Nell’anno di poca grazia 1996 a casa mia campeggiavano solo due poster. Anzi, due manifesti originali, quelli che usavano i cinema e che, a Roma, si vendevano in una specie di spaccio clandestino dalle parti della stazione Termini. Uno di questi due manifesti, posizionato snobbissimamente nella mia toilette, era quello di Trainspotting, opera seminale di Danny Boyle su assist del romanziere Irvine Welsh. Gioventù bruciata in Scozia, stavolta però l’insoddisfazione che fu di James Dean e Sal Mineo ha un nome preciso: eroina. Il gruppetto dei fuori di testa indecisi tra uscire dal tunnel della droga o arredarlo ha fatto la storia del cinema, su tutti l’esordiente Ewan McGregor, qui Mark Renton voce narrante, finito poi malinconicamente a Hollywood ad accumulare milioni brandendo spade laser. Ma Begbie, l’incazzoso Begbie disegnato dal superbo Robert Carlyle che fine ha fatto? E Sick Boy, il biondo ossessionato da Sean Connery, e Spud, il tenero Spud, dove siete ora? E chi lo sa. L’unica che non potrà più raccontarci niente è la piccola, innocente Dawn, vittima della droga senza aver potuto nemmeno scegliere. Renton invece finisce per scegliere, coerentemente con McGregor che lo impersona, la strada della vita normale, grazie alla sòla (bidone) rifilata agli amici. E lo ammette, Renton, con orgoglio e disperazione sostenuti dalla struggente Born Slippy degli Underworld, nel memorabile monologo finale, che ci stese tutti prima di uscire dal cinema a discuterne, un po’ smarriti e decisamente groggy.

Dimenticavo. L’altro manifesto, sistemato a mo’ di testiera della vasca da bagno, era quello de I Soliti Sospetti. Ma ne abbiamo già parlato.

L’altra faccia del ’96 la troviamo in casa nostra. Anzi a casa del maestro Franco Battiato, che non può dirsi davvero italiano e forse nemmeno totalmente terrestre. La Cura è una canzone magnifica, la rappresentazione del più puro desiderio che alberga nell’eterno femminino quando pensa a ciò che anelerebbe dal suo partner ideale.
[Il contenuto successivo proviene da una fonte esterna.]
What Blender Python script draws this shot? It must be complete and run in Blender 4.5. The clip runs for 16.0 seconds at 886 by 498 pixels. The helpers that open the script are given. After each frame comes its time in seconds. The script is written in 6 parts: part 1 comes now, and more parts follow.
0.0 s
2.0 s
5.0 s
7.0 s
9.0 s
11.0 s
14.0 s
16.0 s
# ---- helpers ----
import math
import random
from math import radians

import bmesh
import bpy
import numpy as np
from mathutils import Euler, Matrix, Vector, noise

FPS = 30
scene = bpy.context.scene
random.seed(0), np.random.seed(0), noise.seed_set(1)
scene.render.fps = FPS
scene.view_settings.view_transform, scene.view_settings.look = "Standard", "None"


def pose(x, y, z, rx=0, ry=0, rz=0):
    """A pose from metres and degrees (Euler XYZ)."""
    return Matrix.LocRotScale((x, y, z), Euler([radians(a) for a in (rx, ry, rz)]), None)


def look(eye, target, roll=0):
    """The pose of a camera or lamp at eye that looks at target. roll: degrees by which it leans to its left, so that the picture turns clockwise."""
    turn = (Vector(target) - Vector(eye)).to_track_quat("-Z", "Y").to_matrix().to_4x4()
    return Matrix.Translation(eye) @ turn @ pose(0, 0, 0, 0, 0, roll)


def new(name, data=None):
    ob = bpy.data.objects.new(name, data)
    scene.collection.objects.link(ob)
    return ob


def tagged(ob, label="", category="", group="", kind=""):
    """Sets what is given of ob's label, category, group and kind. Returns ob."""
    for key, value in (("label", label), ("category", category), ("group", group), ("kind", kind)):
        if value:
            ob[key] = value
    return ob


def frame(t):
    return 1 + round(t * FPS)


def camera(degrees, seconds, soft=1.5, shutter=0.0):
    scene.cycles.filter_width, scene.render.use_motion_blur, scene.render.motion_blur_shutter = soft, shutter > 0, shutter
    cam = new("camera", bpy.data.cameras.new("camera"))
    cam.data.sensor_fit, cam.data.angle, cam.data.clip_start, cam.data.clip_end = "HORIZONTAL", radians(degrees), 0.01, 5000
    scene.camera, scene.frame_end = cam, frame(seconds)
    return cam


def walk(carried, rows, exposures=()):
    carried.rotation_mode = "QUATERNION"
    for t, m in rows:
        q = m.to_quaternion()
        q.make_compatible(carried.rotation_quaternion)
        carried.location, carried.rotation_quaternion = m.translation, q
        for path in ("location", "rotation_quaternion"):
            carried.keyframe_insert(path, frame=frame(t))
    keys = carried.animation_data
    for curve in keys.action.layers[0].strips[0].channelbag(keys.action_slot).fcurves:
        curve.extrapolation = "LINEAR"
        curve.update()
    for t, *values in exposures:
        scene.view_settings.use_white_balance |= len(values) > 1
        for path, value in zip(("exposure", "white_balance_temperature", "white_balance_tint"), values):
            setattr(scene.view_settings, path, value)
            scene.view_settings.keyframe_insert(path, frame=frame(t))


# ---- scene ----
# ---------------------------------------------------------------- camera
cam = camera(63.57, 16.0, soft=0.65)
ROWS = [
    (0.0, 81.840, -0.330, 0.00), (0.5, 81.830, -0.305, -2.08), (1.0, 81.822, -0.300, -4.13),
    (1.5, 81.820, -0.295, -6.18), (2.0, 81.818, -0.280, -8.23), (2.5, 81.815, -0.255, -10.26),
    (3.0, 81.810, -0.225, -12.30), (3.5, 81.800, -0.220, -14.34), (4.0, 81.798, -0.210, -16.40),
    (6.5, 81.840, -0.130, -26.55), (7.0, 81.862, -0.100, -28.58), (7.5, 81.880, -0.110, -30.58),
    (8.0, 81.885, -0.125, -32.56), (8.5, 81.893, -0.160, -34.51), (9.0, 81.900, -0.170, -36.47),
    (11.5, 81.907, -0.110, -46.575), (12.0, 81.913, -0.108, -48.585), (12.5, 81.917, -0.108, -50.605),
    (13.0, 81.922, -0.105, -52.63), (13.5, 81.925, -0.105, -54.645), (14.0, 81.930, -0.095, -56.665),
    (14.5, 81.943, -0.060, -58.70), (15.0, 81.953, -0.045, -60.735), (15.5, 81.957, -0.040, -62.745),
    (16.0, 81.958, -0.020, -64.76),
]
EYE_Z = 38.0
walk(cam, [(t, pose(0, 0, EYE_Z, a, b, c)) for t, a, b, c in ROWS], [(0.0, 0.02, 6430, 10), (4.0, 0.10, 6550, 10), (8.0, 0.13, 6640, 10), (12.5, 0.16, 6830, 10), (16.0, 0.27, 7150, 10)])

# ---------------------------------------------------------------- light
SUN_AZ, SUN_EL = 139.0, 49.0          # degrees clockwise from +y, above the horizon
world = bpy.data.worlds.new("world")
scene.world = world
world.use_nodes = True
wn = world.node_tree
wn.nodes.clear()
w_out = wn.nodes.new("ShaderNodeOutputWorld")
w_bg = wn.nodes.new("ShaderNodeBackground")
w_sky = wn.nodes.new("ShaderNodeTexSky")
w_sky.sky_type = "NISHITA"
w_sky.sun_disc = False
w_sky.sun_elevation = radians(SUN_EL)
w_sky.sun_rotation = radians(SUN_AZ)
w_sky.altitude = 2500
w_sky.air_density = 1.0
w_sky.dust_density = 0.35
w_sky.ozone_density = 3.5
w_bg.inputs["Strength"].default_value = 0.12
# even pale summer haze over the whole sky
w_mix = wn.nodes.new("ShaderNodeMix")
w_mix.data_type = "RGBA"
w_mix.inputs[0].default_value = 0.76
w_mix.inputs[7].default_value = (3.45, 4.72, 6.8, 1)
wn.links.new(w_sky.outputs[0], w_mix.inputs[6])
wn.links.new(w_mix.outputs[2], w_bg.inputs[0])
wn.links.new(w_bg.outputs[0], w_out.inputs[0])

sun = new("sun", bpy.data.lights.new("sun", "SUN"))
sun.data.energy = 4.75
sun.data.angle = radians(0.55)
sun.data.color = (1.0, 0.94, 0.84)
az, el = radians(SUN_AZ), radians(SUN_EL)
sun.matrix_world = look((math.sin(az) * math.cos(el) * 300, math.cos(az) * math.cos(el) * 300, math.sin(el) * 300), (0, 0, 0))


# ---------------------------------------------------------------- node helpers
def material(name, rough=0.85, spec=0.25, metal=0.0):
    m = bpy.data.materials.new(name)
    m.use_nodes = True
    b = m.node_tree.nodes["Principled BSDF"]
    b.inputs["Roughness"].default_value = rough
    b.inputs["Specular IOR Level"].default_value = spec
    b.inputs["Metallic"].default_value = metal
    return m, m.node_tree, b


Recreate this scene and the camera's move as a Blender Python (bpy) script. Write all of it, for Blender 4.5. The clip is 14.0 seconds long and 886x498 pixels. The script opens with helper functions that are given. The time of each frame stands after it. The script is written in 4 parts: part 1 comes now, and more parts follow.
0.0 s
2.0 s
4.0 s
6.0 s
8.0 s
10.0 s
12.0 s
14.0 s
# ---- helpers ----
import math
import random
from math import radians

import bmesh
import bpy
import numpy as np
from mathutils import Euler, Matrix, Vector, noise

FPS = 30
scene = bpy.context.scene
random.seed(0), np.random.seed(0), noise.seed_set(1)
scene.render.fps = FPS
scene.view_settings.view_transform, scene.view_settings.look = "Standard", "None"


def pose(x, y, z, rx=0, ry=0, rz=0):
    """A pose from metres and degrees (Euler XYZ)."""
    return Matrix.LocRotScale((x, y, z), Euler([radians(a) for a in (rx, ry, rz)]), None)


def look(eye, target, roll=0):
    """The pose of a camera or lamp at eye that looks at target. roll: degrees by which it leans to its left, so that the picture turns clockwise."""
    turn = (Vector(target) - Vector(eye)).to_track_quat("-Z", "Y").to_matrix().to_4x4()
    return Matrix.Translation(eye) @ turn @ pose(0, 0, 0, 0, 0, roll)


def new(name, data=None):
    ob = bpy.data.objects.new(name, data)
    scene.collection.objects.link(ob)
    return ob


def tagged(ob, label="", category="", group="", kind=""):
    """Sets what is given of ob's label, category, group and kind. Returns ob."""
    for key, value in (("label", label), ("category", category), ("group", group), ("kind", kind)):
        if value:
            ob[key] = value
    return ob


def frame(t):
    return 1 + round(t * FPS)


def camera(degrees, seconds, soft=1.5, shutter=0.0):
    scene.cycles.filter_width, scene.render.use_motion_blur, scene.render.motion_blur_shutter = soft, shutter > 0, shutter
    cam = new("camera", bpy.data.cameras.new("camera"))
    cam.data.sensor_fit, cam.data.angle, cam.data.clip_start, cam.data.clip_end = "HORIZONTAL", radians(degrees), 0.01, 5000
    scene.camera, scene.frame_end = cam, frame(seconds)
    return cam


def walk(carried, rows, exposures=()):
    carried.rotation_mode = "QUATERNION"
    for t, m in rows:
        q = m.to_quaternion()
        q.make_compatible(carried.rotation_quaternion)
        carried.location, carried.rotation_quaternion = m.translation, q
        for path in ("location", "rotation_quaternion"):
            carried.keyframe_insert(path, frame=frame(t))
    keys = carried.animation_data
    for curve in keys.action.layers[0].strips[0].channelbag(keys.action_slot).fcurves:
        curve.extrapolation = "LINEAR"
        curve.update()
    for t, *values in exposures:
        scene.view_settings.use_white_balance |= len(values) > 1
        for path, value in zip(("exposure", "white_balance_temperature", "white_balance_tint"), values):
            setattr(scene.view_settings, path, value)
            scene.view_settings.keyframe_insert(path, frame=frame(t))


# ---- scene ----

Concetto qui espresso da Battiato con parole e musica sublimi, tanto da rendere fatalmente le nostre pallide figure di uomini, mariti e amanti misere e inadeguate di fronte a un simile, inarrivabile modello.

Ma lo ringraziamo lo stesso, il maestro, ricordandolo nell’aula magna di Architettura, nel ’77, sogguardato e quasi irriso dai feroci ribelli d’antan, che lo avevano invitato a suonare Pollution senza conoscere un beneamato piffero della sua filosofia in perenne evoluzione. Ma per fortuna uno non vale uno e il maestro giganteggia, oggi, nella storia della canzone italiana. A differenza di tante squallide figure che attraversano il Paese proprio adesso.